WHAT TO DO
Output the full listing below exactly as it reads, and skip anything that is a picture.

RECORDED DATA
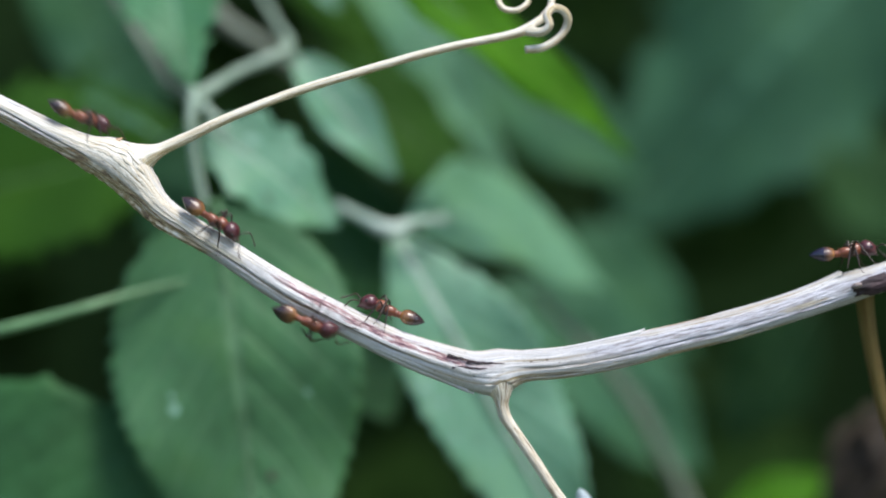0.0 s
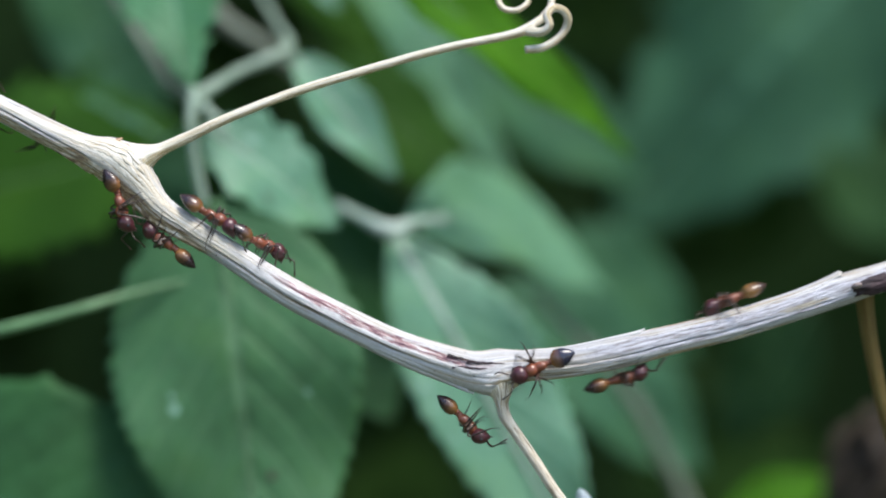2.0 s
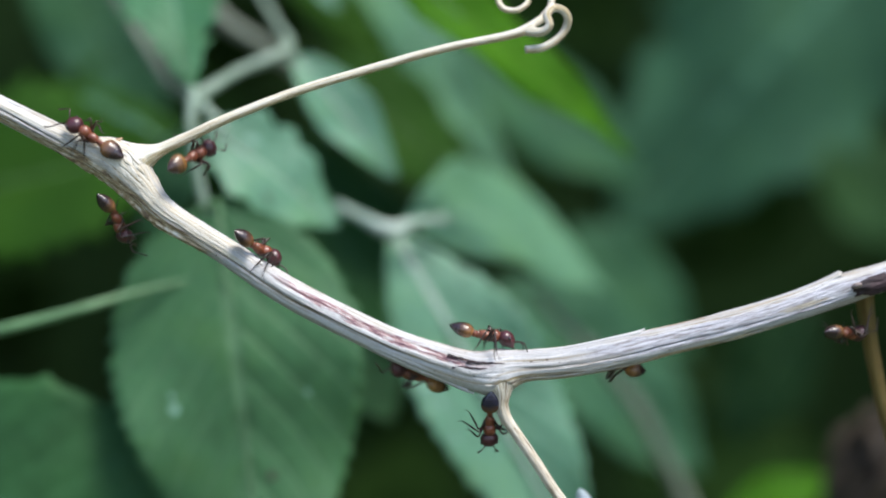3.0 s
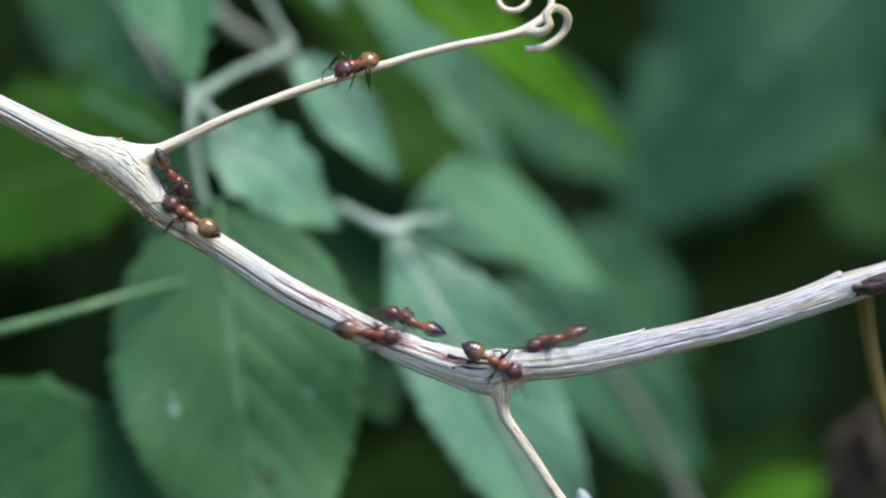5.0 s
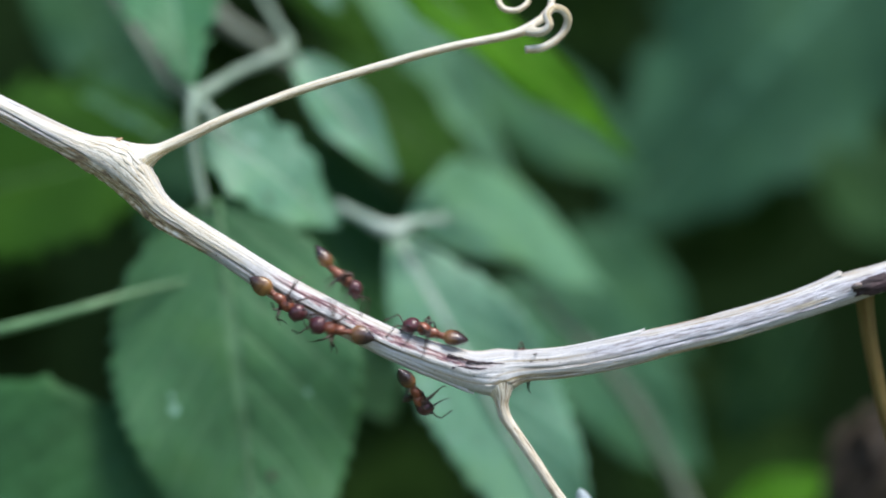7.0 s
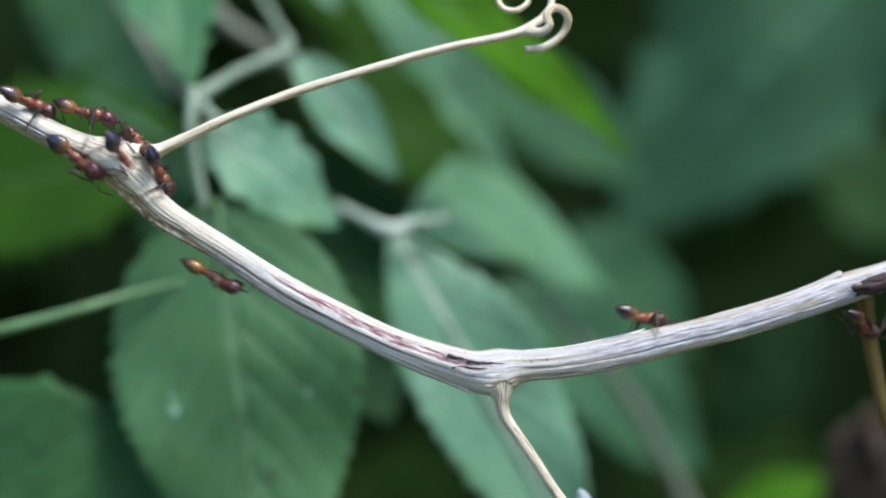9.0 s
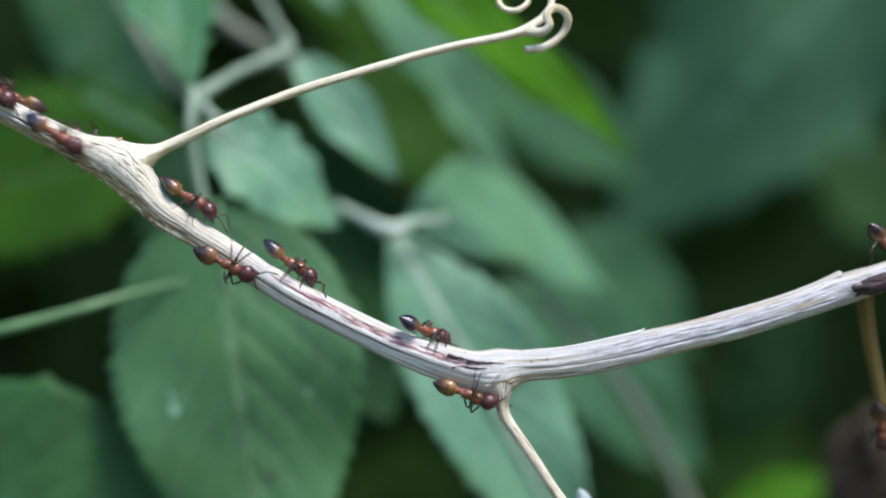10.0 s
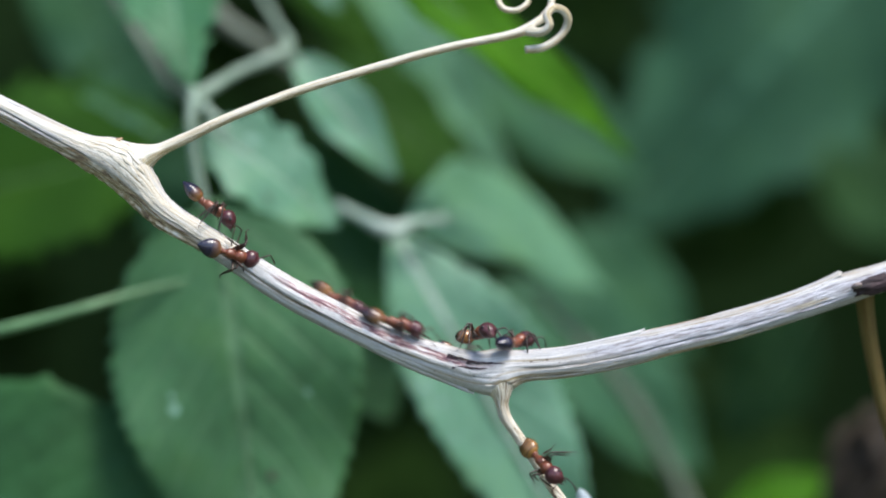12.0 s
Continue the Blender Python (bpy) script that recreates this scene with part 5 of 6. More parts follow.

PROBLEM SOLUTION
0.0 s
2.0 s
3.0 s
5.0 s
7.0 s
9.0 s
10.0 s
12.0 s
Continue the Blender Python (bpy) script that recreates this scene with part 5 of 6. More parts follow.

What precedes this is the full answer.